## TASK GOAL
Return verbatim the inclusive range of lines running from the line that contains "import math" to the line that contains "what is given". Omit every other line.
★ ★ ★ ★ ★
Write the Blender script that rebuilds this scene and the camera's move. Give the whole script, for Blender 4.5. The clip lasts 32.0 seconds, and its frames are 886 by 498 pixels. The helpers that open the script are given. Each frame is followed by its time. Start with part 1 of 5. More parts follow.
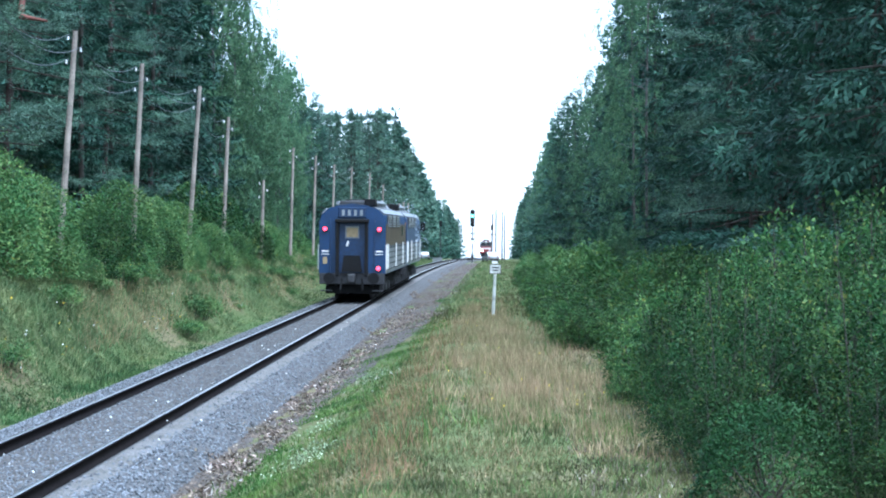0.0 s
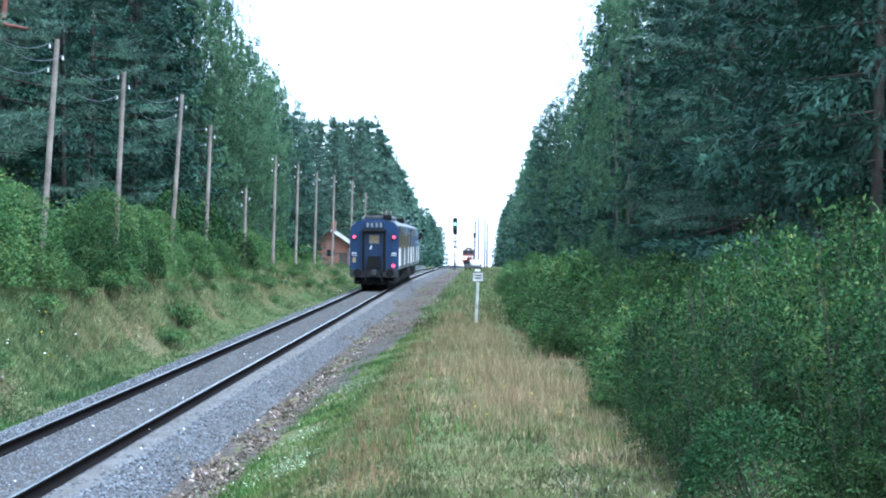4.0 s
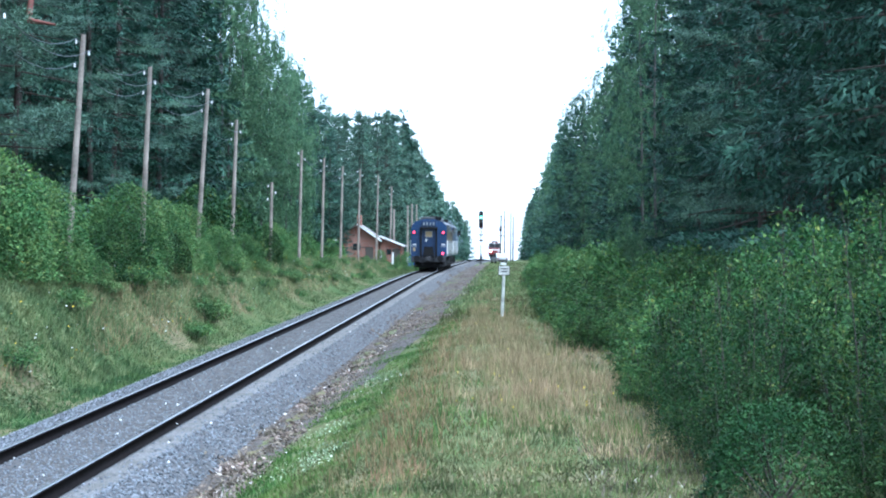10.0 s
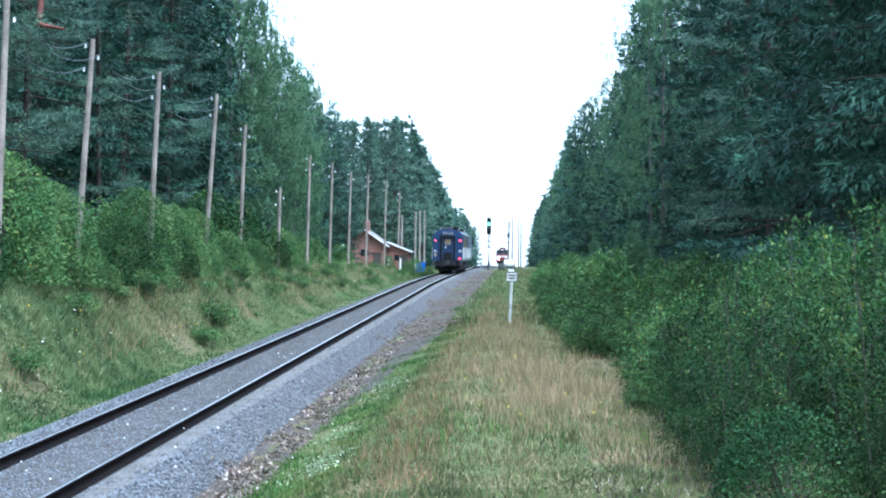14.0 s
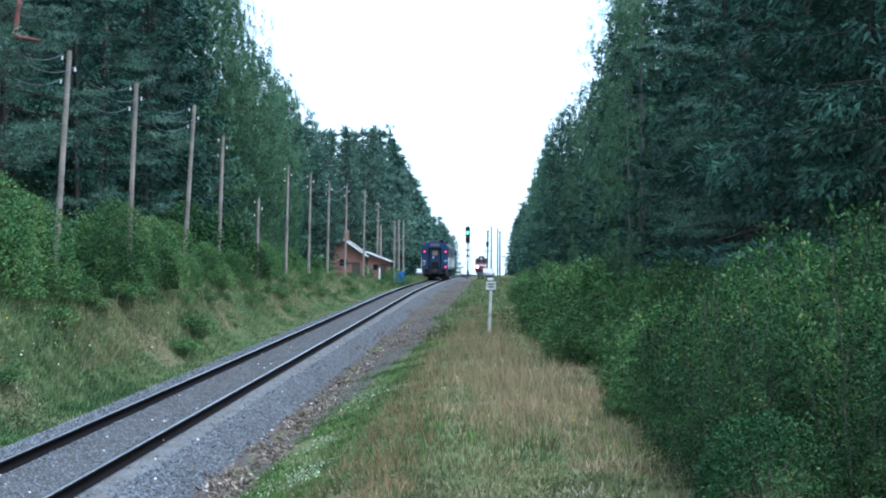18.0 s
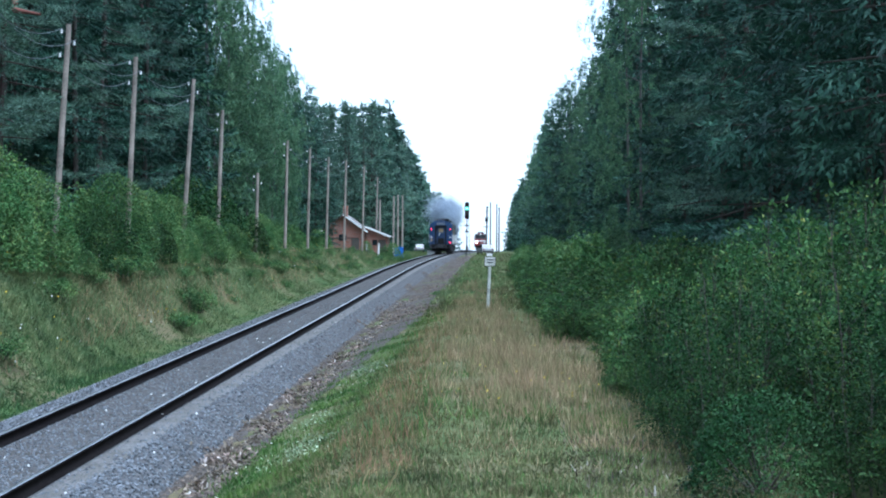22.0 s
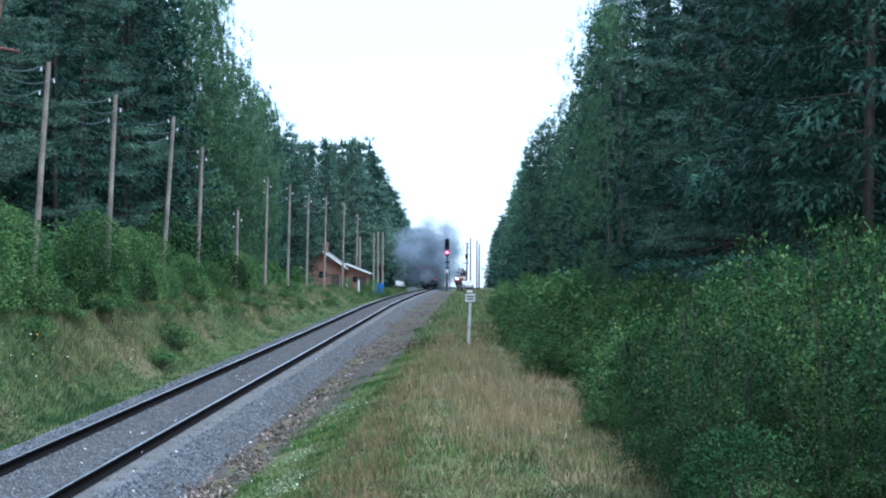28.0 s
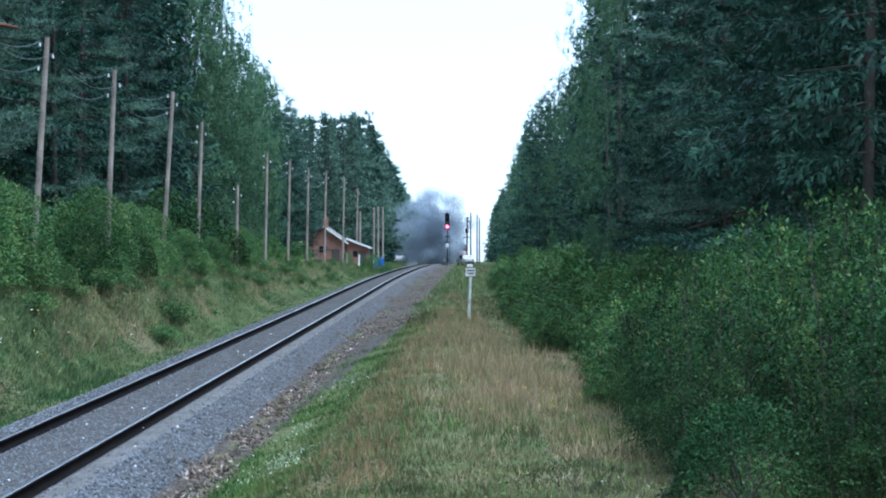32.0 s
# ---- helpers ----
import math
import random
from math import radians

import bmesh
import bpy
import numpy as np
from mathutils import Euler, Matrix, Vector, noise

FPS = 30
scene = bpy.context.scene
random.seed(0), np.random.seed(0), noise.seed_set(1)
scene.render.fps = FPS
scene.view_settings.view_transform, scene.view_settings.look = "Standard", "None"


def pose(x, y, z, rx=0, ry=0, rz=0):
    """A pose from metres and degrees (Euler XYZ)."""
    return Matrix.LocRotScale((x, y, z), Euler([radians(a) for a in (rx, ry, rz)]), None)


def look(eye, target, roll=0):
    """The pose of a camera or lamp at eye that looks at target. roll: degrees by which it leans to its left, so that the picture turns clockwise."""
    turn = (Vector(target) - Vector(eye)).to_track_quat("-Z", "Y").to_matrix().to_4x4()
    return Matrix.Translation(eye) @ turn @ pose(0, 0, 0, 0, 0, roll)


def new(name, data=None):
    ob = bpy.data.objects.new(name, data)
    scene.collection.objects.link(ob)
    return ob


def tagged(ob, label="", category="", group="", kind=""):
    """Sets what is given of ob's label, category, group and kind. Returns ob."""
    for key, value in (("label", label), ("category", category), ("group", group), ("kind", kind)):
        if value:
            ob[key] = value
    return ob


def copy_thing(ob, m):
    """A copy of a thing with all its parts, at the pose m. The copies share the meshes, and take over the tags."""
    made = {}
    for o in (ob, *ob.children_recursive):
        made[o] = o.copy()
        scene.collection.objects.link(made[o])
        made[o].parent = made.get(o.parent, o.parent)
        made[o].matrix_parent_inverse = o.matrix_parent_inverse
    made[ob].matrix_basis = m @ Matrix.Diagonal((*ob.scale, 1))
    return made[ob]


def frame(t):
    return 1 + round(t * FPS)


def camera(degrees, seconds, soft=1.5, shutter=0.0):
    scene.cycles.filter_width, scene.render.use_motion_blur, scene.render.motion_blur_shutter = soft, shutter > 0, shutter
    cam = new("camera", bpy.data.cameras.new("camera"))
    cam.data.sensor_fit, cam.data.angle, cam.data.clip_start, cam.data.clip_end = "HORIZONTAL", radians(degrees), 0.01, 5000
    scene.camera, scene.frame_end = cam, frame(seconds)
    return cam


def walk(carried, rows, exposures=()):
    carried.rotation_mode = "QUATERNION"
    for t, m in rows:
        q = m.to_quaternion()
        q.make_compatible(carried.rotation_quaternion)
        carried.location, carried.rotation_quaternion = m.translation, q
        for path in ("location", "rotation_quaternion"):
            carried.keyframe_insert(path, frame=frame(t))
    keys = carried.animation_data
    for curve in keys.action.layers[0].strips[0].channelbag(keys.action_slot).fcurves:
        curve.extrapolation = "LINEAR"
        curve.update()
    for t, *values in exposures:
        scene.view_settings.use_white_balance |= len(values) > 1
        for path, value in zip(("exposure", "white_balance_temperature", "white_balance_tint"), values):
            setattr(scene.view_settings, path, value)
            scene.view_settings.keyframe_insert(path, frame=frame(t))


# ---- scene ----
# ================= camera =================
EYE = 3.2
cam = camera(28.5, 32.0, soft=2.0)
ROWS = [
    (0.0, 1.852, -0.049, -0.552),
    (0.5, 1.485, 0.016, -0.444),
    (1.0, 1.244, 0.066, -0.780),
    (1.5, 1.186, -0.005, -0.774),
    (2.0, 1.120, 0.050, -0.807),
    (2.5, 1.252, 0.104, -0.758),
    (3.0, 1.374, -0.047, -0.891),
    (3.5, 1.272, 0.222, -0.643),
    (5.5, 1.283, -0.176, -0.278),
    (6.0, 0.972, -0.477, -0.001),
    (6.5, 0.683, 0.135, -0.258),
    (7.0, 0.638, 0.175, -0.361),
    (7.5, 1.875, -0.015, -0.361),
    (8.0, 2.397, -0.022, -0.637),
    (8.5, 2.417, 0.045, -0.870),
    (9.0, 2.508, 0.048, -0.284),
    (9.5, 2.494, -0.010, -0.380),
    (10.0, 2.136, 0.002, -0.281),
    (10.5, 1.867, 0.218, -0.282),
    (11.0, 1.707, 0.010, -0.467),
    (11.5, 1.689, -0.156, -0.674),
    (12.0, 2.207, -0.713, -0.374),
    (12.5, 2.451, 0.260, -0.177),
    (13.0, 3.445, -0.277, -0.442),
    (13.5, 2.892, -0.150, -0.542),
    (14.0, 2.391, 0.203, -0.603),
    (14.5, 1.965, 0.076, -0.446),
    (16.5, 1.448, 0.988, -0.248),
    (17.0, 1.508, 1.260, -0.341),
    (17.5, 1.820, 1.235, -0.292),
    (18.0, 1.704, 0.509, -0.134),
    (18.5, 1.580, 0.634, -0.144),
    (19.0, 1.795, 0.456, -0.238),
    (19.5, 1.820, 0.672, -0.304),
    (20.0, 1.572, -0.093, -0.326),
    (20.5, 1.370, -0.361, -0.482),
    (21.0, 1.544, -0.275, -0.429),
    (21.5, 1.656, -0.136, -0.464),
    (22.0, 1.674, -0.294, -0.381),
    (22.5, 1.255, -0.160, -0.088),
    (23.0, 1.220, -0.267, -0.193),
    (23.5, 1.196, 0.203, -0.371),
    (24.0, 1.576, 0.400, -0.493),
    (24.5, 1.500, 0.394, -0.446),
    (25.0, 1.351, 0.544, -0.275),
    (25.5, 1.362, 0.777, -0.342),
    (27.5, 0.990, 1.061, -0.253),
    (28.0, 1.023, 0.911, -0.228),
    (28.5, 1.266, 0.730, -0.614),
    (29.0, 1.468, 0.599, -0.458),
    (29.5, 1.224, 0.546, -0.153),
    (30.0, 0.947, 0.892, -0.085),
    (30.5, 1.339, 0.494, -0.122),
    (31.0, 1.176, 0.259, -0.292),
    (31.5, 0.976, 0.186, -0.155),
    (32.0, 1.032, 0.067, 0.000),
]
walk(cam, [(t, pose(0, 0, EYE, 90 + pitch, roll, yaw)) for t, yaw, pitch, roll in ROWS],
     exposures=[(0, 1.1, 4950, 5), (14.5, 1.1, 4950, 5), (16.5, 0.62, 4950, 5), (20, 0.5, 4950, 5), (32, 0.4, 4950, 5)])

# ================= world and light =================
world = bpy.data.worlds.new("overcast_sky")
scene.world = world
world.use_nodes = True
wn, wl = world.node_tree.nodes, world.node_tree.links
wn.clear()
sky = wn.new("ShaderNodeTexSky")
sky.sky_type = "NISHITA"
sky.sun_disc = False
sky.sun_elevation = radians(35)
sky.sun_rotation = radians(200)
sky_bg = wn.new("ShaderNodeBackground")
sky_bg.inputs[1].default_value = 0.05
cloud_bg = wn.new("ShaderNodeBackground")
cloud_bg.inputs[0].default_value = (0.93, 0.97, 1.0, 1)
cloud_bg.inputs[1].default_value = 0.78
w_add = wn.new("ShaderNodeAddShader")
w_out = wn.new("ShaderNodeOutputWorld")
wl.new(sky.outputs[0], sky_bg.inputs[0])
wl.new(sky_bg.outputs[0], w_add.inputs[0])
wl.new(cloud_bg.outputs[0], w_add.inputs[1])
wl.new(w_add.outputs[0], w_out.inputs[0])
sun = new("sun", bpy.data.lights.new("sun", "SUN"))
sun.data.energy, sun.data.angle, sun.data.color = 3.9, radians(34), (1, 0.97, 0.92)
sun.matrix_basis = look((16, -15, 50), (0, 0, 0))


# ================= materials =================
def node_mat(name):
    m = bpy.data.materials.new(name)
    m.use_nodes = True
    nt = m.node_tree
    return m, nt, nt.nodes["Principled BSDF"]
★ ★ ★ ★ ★
## ANSWER TO THIS TASK
import math
import random
from math import radians

import bmesh
import bpy
import numpy as np
from mathutils import Euler, Matrix, Vector, noise

FPS = 30
scene = bpy.context.scene
random.seed(0), np.random.seed(0), noise.seed_set(1)
scene.render.fps = FPS
scene.view_settings.view_transform, scene.view_settings.look = "Standard", "None"


def pose(x, y, z, rx=0, ry=0, rz=0):
    """A pose from metres and degrees (Euler XYZ)."""
    return Matrix.LocRotScale((x, y, z), Euler([radians(a) for a in (rx, ry, rz)]), None)


def look(eye, target, roll=0):
    """The pose of a camera or lamp at eye that looks at target. roll: degrees by which it leans to its left, so that the picture turns clockwise."""
    turn = (Vector(target) - Vector(eye)).to_track_quat("-Z", "Y").to_matrix().to_4x4()
    return Matrix.Translation(eye) @ turn @ pose(0, 0, 0, 0, 0, roll)


def new(name, data=None):
    ob = bpy.data.objects.new(name, data)
    scene.collection.objects.link(ob)
    return ob


def tagged(ob, label="", category="", group="", kind=""):
    """Sets what is given of ob's label, category, group and kind. Returns ob."""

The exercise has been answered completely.